Take the material below and retype it in full; pictures are left out.

Start SOURCE DATA

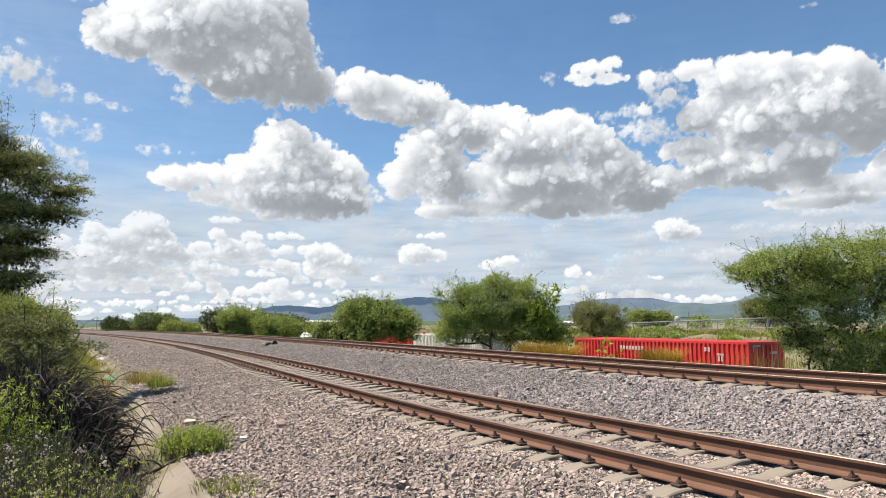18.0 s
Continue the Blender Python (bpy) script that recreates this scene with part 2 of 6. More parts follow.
LETTERS = plain("white_lettering", (0.42, 0.37, 0.36), 0.6)
BARK = worn("bark", (0.094, 0.072, 0.054), (0.050, 0.036, 0.029), 0.95, 0.0, 9, 0.6, 60, 0.6)
LEAF = island_mat("mesquite_leaves", [(0.0, (0.074, 0.101, 0.031)), (0.4, (0.227, 0.292, 0.073)), (0.78, (0.419, 0.477, 0.131)), (1.0, (0.598, 0.608, 0.264))], 0.6, 0, 0, 0.35)
# dark-leaved plants, and inside crowns a dark colour standing in for shade
LEAF_DARK_AND_SHADE = island_mat("dark_and_shade_leaves", [(0.0, (0.025, 0.034, 0.011)), (0.5, (0.062, 0.079, 0.025)), (1.0, (0.149, 0.162, 0.056))], 0.6, 0, 0, 0.25)
LEAF_BRIGHT = island_mat("bright_broad_leaves", [(0.0, (0.163, 0.230, 0.034)), (0.5, (0.283, 0.359, 0.058)), (1.0, (0.426, 0.459, 0.114))], 0.5, 0, 0, 0.45)
LEAF_BROWN = island_mat("olive_feathery_leaves", [(0.0, (0.093, 0.106, 0.044)), (0.4, (0.197, 0.213, 0.074)), (0.75, (0.289, 0.308, 0.109)), (1.0, (0.475, 0.414, 0.209))], 0.7, 0, 0, 0.25)
LEAF_YELLOW = island_mat("yellow_green_leaves", [(0.0, (0.135, 0.168, 0.033)), (0.5, (0.288, 0.325, 0.077)), (1.0, (0.450, 0.454, 0.165))], 0.6, 0, 0, 0.3)
LEAF_DEEP = island_mat("deep_green_leaves", [(0.0, (0.055, 0.080, 0.025)), (0.5, (0.135, 0.172, 0.048)), (1.0, (0.270, 0.290, 0.095))], 0.6, 0, 0, 0.3)
LEAF_FROND = island_mat("grey_green_fronds", [(0.0, (0.071, 0.084, 0.034)), (0.5, (0.182, 0.198, 0.076)), (1.0, (0.355, 0.352, 0.152))], 0.6, 0, 0, 0.25)
STRAW = island_mat("dry_yellow_grass", [(0.0, (0.221, 0.160, 0.035)), (0.5, (0.394, 0.290, 0.070)), (0.8, (0.295, 0.260, 0.070)), (1.0, (0.492, 0.386, 0.170))], 0.8, 0, 0, 0.3)
GRASS = island_mat("green_grass", [(0.0, (0.111, 0.148, 0.028)), (0.5, (0.204, 0.242, 0.048)), (0.85, (0.289, 0.289, 0.085)), (1.0, (0.408, 0.328, 0.171))], 0.7, 0, 0, 0.45)
TWIG = island_mat("dead_twigs", [(0.0, (0.060, 0.048, 0.044)), (0.6, (0.120, 0.096, 0.081)), (1.0, (0.264, 0.216, 0.175))], 0.9, 0, 0)
TWIG_DARK = island_mat("dark_dead_wood", [(0.0, (0.025, 0.02, 0.018)), (0.6, (0.05, 0.04, 0.034)), (1.0, (0.12, 0.095, 0.075))], 0.9, 0, 0)
GOLD = island_mat("golden_grass", [(0.0, (0.226, 0.136, 0.024)), (0.5, (0.404, 0.245, 0.045)), (0.8, (0.340, 0.238, 0.057)), (1.0, (0.517, 0.326, 0.122))], 0.8, 0, 0, 0.3)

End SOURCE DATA

_REPLY_
18.0 s
Continue the Blender Python (bpy) script that recreates this scene with part 2 of 6. More parts follow.
LETTERS = plain("white_lettering", (0.42, 0.37, 0.36), 0.6)
BARK = worn("bark", (0.094, 0.072, 0.054), (0.050, 0.036, 0.029), 0.95, 0.0, 9, 0.6, 60, 0.6)
LEAF = island_mat("mesquite_leaves", [(0.0, (0.074, 0.101, 0.031)), (0.4, (0.227, 0.292, 0.073)), (0.78, (0.419, 0.477, 0.131)), (1.0, (0.598, 0.608, 0.264))], 0.6, 0, 0, 0.35)
# dark-leaved plants, and inside crowns a dark colour standing in for shade
LEAF_DARK_AND_SHADE = island_mat("dark_and_shade_leaves", [(0.0, (0.025, 0.034, 0.011)), (0.5, (0.062, 0.079, 0.025)), (1.0, (0.149, 0.162, 0.056))], 0.6, 0, 0, 0.25)
LEAF_BRIGHT = island_mat("bright_broad_leaves", [(0.0, (0.163, 0.230, 0.034)), (0.5, (0.283, 0.359, 0.058)), (1.0, (0.426, 0.459, 0.114))], 0.5, 0, 0, 0.45)
LEAF_BROWN = island_mat("olive_feathery_leaves", [(0.0, (0.093, 0.106, 0.044)), (0.4, (0.197, 0.213, 0.074)), (0.75, (0.289, 0.308, 0.109)), (1.0, (0.475, 0.414, 0.209))], 0.7, 0, 0, 0.25)
LEAF_YELLOW = island_mat("yellow_green_leaves", [(0.0, (0.135, 0.168, 0.033)), (0.5, (0.288, 0.325, 0.077)), (1.0, (0.450, 0.454, 0.165))], 0.6, 0, 0, 0.3)
LEAF_DEEP = island_mat("deep_green_leaves", [(0.0, (0.055, 0.080, 0.025)), (0.5, (0.135, 0.172, 0.048)), (1.0, (0.270, 0.290, 0.095))], 0.6, 0, 0, 0.3)
LEAF_FROND = island_mat("grey_green_fronds", [(0.0, (0.071, 0.084, 0.034)), (0.5, (0.182, 0.198, 0.076)), (1.0, (0.355, 0.352, 0.152))], 0.6, 0, 0, 0.25)
STRAW = island_mat("dry_yellow_grass", [(0.0, (0.221, 0.160, 0.035)), (0.5, (0.394, 0.290, 0.070)), (0.8, (0.295, 0.260, 0.070)), (1.0, (0.492, 0.386, 0.170))], 0.8, 0, 0, 0.3)
GRASS = island_mat("green_grass", [(0.0, (0.111, 0.148, 0.028)), (0.5, (0.204, 0.242, 0.048)), (0.85, (0.289, 0.289, 0.085)), (1.0, (0.408, 0.328, 0.171))], 0.7, 0, 0, 0.45)
TWIG = island_mat("dead_twigs", [(0.0, (0.060, 0.048, 0.044)), (0.6, (0.120, 0.096, 0.081)), (1.0, (0.264, 0.216, 0.175))], 0.9, 0, 0)
TWIG_DARK = island_mat("dark_dead_wood", [(0.0, (0.025, 0.02, 0.018)), (0.6, (0.05, 0.04, 0.034)), (1.0, (0.12, 0.095, 0.075))], 0.9, 0, 0)
GOLD = island_mat("golden_grass", [(0.0, (0.226, 0.136, 0.024)), (0.5, (0.404, 0.245, 0.045)), (0.8, (0.340, 0.238, 0.057)), (1.0, (0.517, 0.326, 0.122))], 0.8, 0, 0, 0.3)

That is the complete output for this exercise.